The project is structured into notebooks that run the experiments and plot the results, and to Python files containing most of the actual code. Most of the experiments use the definition of CEVAE in CEVAE.py, which is a very flexible approach. In the MNIST experiment, we use a different Pytorch model defined in imageCEVAE.py.
The seven experiments are in the following files (Corresponding to the order in the paper): -running_lineargaussian_data.ipynb -running_binary_data.ipynb -running_irrelevantnoise_data.ipynb -running_copyproxy_data.ipynb -running_IHDP_data.ipynb -running_MNIST_data.ipynb -running_Twins_data.ipynb
The Python file cevaetools.py contains lots of the most relevant code for the experiments, and imagedatatools.py as well for the MNIST data.

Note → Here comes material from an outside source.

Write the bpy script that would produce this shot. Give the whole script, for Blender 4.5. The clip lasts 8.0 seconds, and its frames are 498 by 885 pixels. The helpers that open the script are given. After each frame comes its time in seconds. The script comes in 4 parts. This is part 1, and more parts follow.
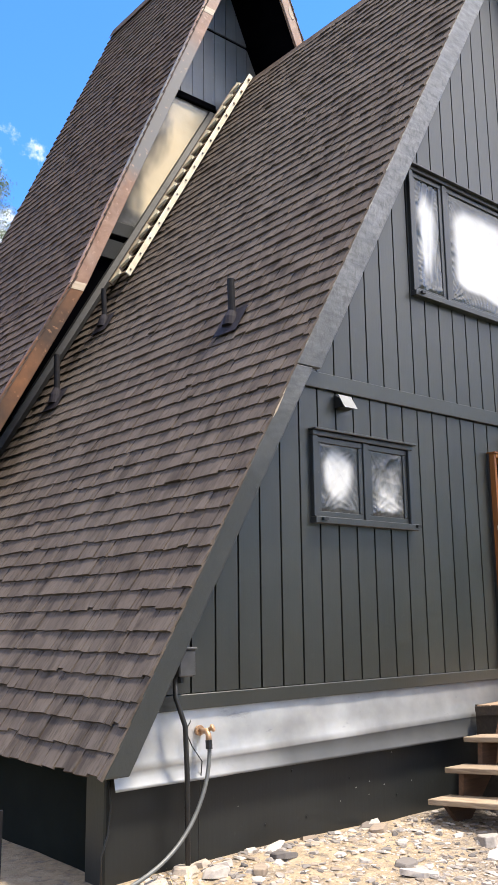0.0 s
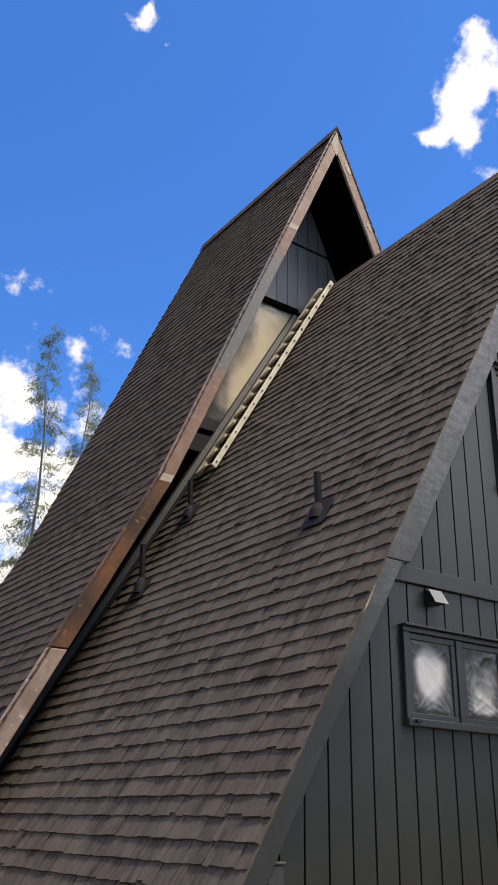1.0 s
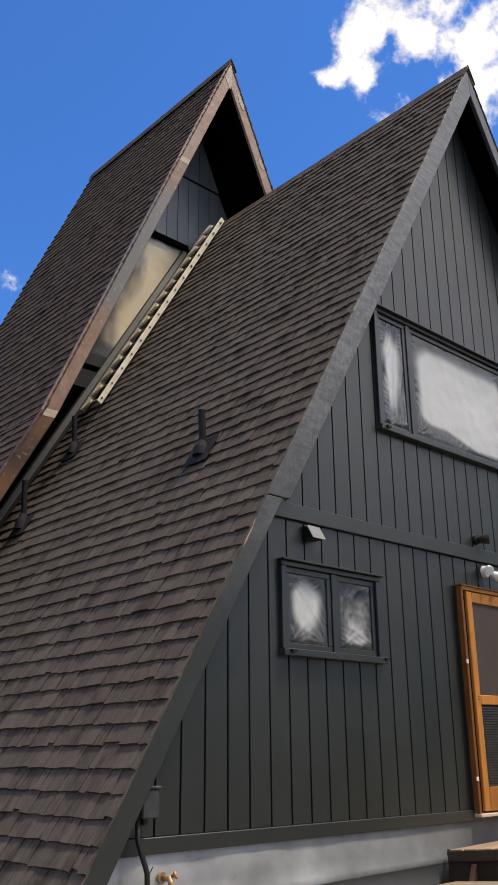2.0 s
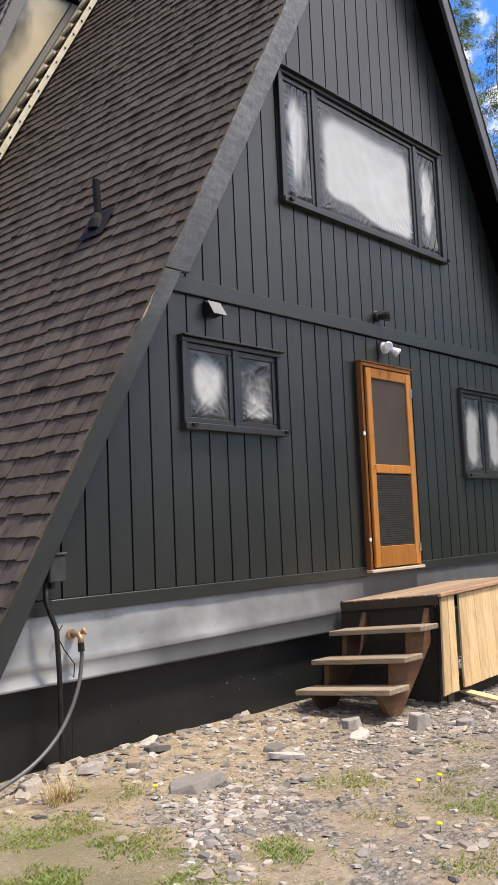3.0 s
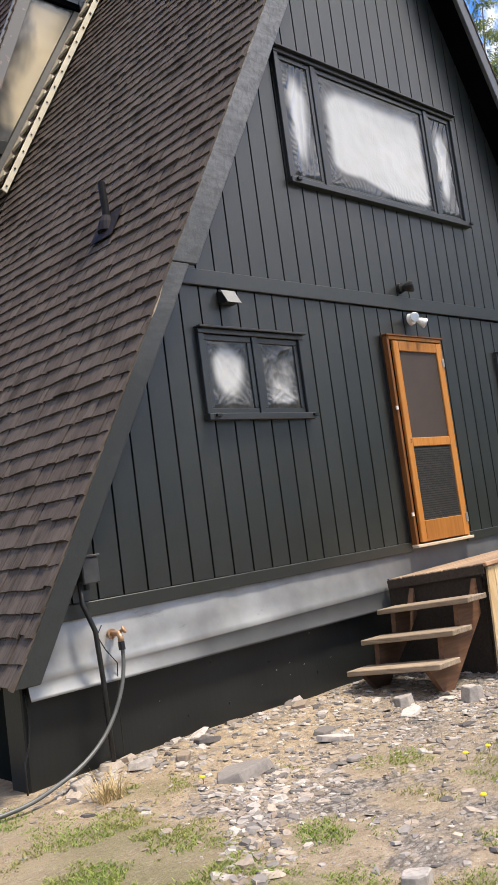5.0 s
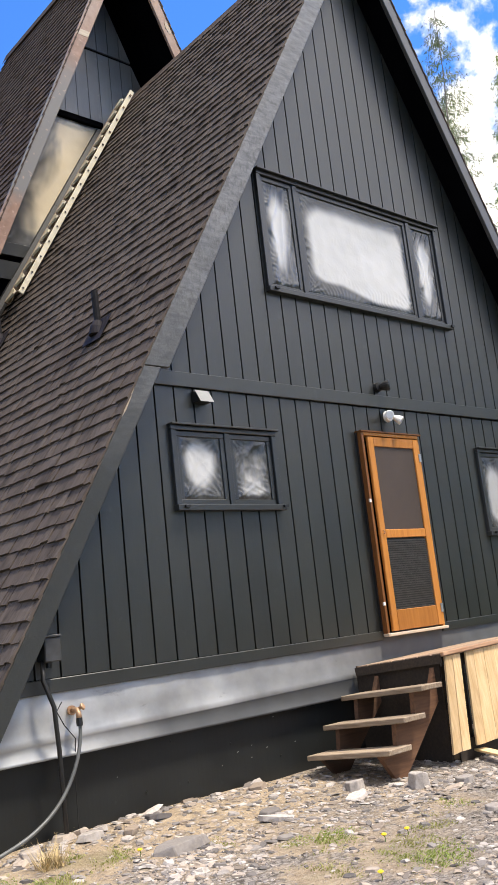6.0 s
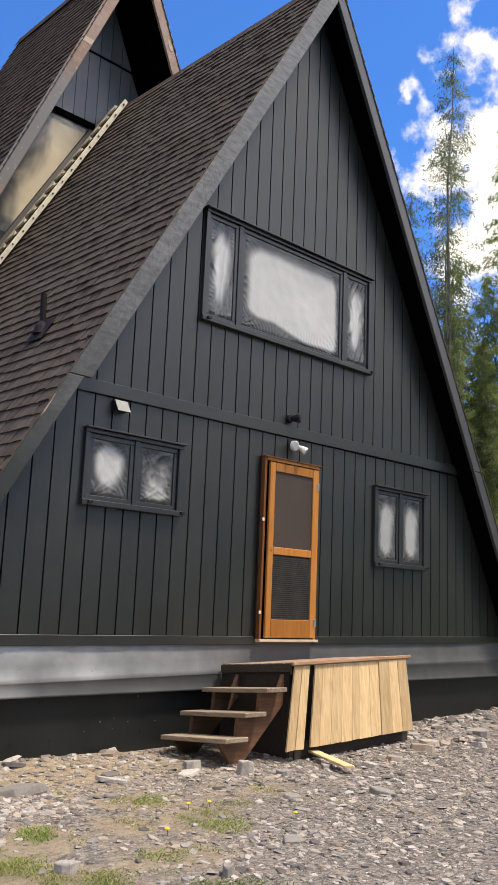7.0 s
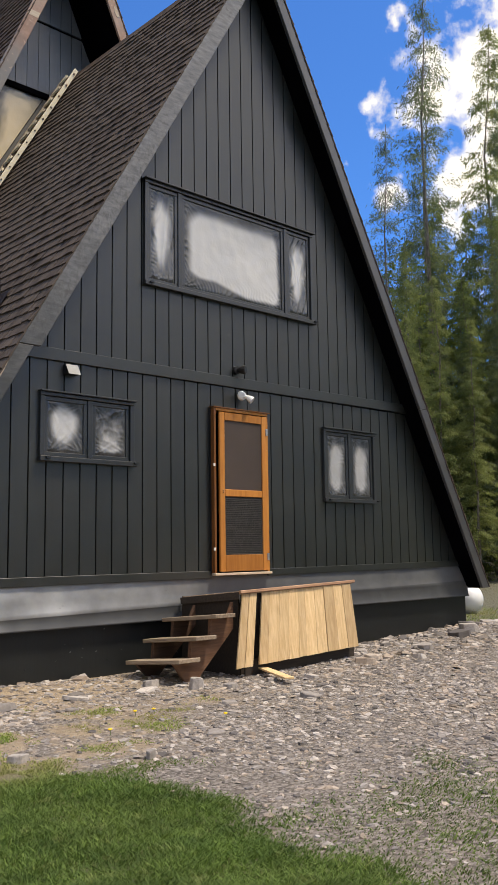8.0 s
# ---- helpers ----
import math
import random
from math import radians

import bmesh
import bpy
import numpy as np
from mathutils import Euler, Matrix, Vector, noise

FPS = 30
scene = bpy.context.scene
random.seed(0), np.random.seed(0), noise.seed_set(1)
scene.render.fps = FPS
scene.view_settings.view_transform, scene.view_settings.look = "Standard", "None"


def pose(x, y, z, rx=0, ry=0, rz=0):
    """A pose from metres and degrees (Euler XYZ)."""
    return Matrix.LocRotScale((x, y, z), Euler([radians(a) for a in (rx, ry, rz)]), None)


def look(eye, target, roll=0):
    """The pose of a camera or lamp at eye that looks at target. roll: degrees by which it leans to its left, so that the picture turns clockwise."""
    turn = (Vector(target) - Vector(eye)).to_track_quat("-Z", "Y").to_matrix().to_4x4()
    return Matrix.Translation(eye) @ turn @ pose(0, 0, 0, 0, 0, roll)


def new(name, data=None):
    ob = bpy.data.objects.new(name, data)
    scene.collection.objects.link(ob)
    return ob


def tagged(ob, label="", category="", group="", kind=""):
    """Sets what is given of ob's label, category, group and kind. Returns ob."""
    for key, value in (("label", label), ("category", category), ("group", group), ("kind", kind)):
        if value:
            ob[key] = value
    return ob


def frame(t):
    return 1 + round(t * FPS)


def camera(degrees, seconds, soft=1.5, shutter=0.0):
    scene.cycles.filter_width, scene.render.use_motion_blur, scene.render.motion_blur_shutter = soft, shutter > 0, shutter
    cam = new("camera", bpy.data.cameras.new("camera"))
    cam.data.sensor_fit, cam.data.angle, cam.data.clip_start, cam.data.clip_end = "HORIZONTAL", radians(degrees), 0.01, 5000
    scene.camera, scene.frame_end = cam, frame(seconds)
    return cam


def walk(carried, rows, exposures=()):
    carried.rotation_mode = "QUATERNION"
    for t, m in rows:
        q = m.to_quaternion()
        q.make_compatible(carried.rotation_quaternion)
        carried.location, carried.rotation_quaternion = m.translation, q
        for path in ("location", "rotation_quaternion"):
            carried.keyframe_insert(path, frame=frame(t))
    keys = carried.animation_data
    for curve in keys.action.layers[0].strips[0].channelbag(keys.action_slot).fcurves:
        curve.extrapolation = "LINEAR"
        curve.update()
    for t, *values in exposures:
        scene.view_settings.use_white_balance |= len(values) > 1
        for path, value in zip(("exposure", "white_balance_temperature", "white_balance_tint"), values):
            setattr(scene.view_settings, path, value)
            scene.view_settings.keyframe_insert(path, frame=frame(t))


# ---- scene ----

The other Python files may be referenced in some specific parts of code. In particular, the binarytoydata.py, lineartoydata.py, imagedata.py, contain code for generating different data sets. datagenVAE.py and GANmodel.py contain the models for generating new data for the IHDP and MNIST experiments.
We didn't include the actual data or most of the trained models, as those take up lots of space, but the folders GANmodels and datageneratormodels contain pretrained models for generating mode MNIST and IHDP data, respectively. The results of the experiments are saved in the data/ folder, which contains the data generating parameters and such used in the experiments, if they are not written out in the notebooks.
Note that the IHDP experiment won't run as is. You will need to add the file ihdp_npci_1-100.train.npz from https://www.fredjo.com/ to the folder data/IHDP.